Waste at the Coastal Resources of Maine facility in Hampden on a conveyor belt.

The new waste processing plant in Hampden still hasn’t reopened after a partially filled propane tank delivered to the center exploded on Thursday, causing a small fire in the machinery that produces bales of recycled goods and injuring a worker.

Employees of the Coastal Resources of Maine plant are still assessing how much damage the explosion caused and are making repairs, according to Director of Community Services Shelby Wright.

The plant will also probably update its safety protocols and more closely inspect incoming waste to help prevent any future mishaps, according to Wright. While the plant already has measures to remove hazardous materials from the waste stream — such as magnets that can attract metal objects and a policy of inspecting incoming loads of waste — the propane tank went undetected last week.

But there is only so much that Coastal Resources of Maine employees can do, Wright said, and she urged communities that send their household waste to the Hampden facility to ensure that it does not include any of the hazardous materials that are banned by their contracts with Coastal Resources of Maine, including propane tanks and fuel canisters for camping stoves.

Wright suggested that residents reach out to their public works departments, transfer stations and hardware stores for information about safe disposal alternatives.

“It’s really paramount that people think before they throw things out,” Wright said. “People’s lives may depend on it. We’re at the mercy of the people that bring us their trash.”

Wright declined to say how far the propane tank made it into the plant before it was punctured, causing it to explode and spark a small fire, but she said “a key piece of equipment” was damaged by the explosion. One nearby worker suffered minor injuries.
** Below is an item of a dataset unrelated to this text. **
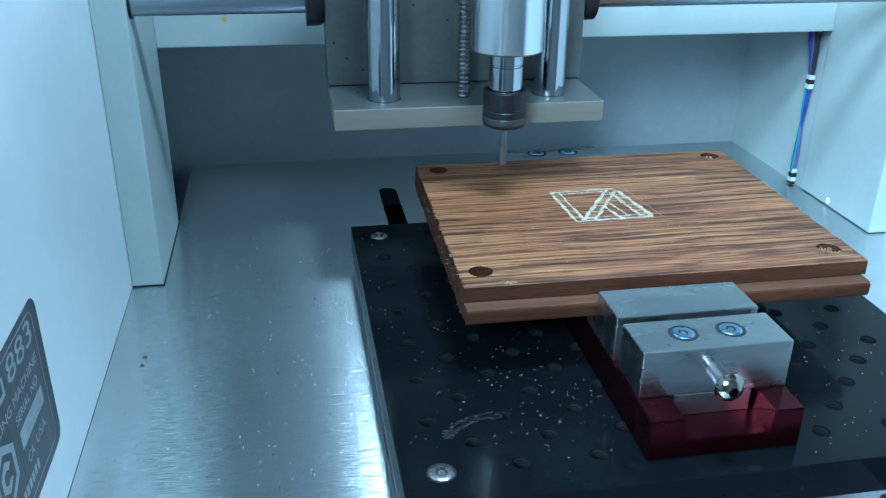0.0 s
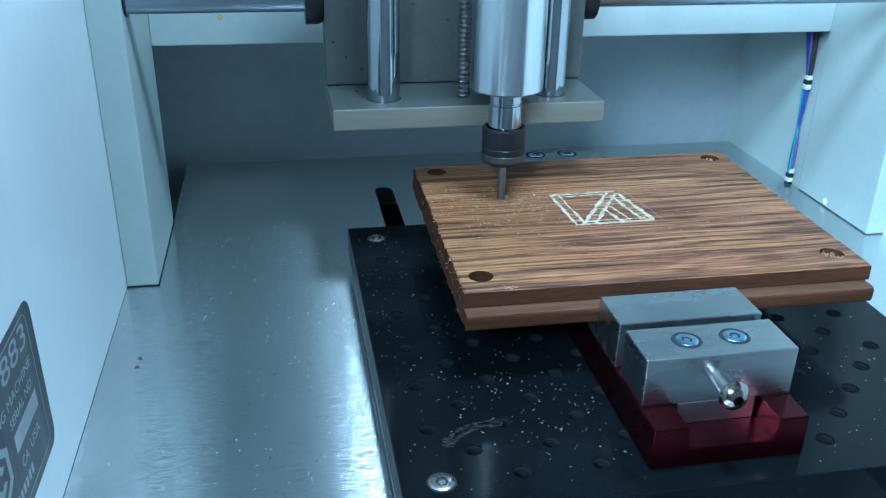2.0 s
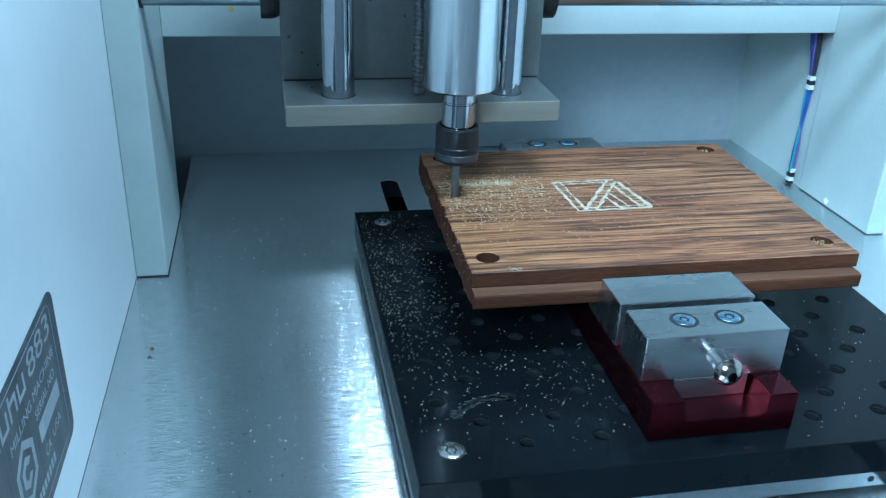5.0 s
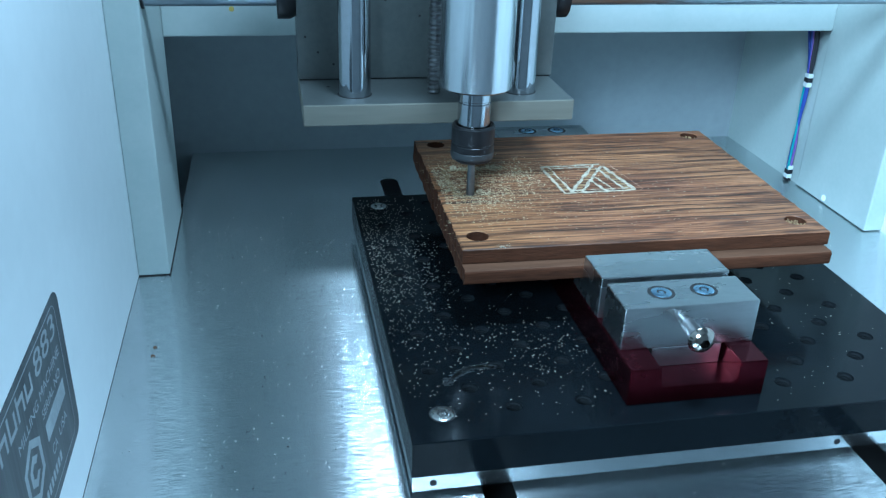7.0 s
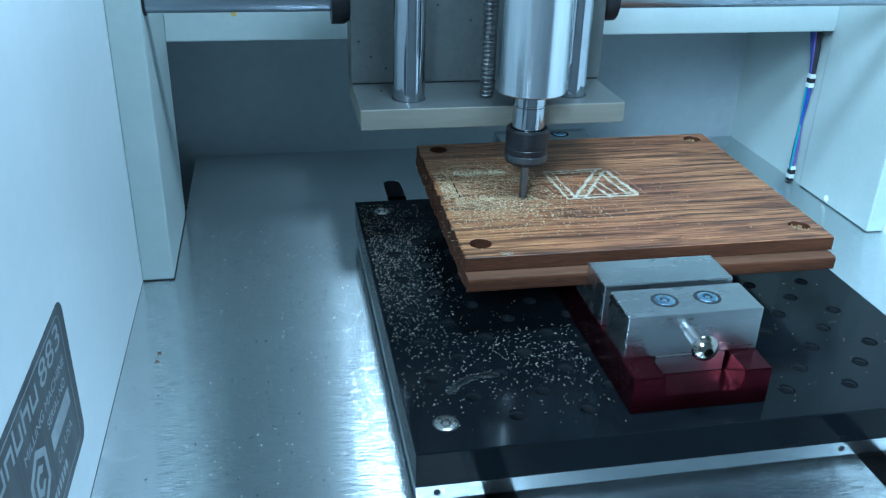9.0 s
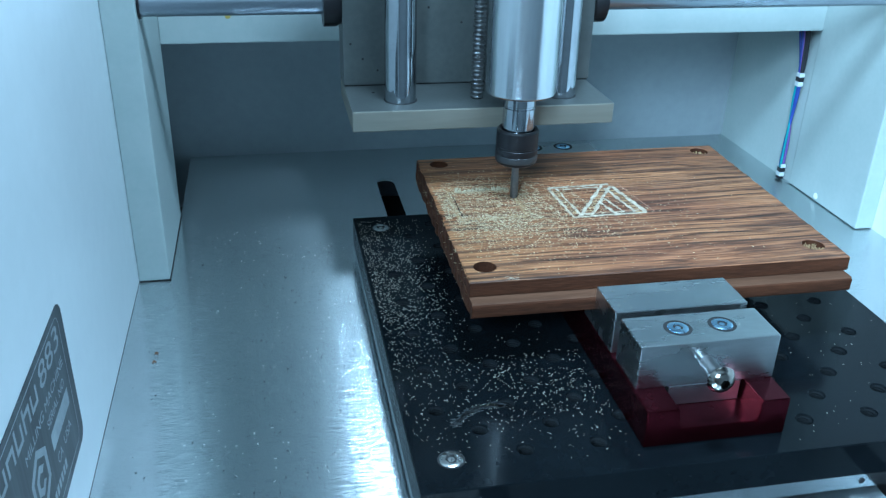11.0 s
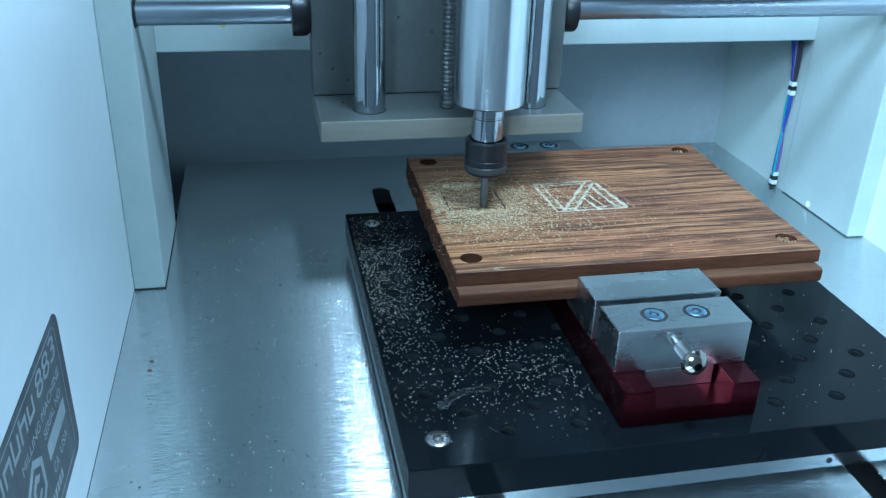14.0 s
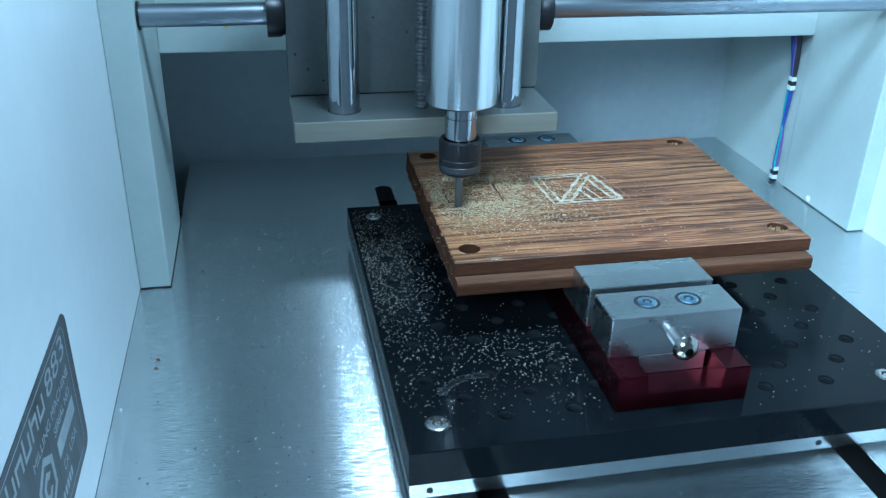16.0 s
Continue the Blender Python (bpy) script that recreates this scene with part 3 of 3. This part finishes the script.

Deputy Chief Jason Lundstrom of the Hampden Fire Department, who was among the firefighters that responded to the call, said that the fire was in a piece of equipment that bales some types of cardboard, metal and plastic into large recycled bricks that can be resold on the commodities market. Lundstrom did not know whether the propane tank itself had made it into the baler.

While the waste plant has fire sprinklers, the fire on Thursday was too small to trigger them, Lundstrom said. After a worker pulled a fire alarm, the department responded and was able to stop the burn within minutes.

The Municipal Review Committee, an organization that represents the 115 Maine communities that send their waste to the Hampden plant, sent out an email to its members last week reminding them not to send hazardous waste and asking them to educate their own residents about the dangers.

Michael Carroll, the committee’s executive director, said the organization will continue to remind its members about those guidelines in future communications.

There are some cases in which Coastal Resources of Maine can pass the costs of disposing unacceptable waste to the communities or trucking companies that have delivered it, or to at least share those costs with the Municipal Review Committee itself, according to its contract with the sending communities.

But that section of the contract does not apply to repairing damage caused as a result of unacceptable waste, Wright said. She said it will be impossible to determine which community sent the propane tank last week.

Wright said she does not expect the current outage at the plant to continue for “an extended time,” but declined to offer a specific timeline for when it could resume accepting waste. In the meantime, communities are now shipping their garbage to landfills in Norridgewock and Old Town.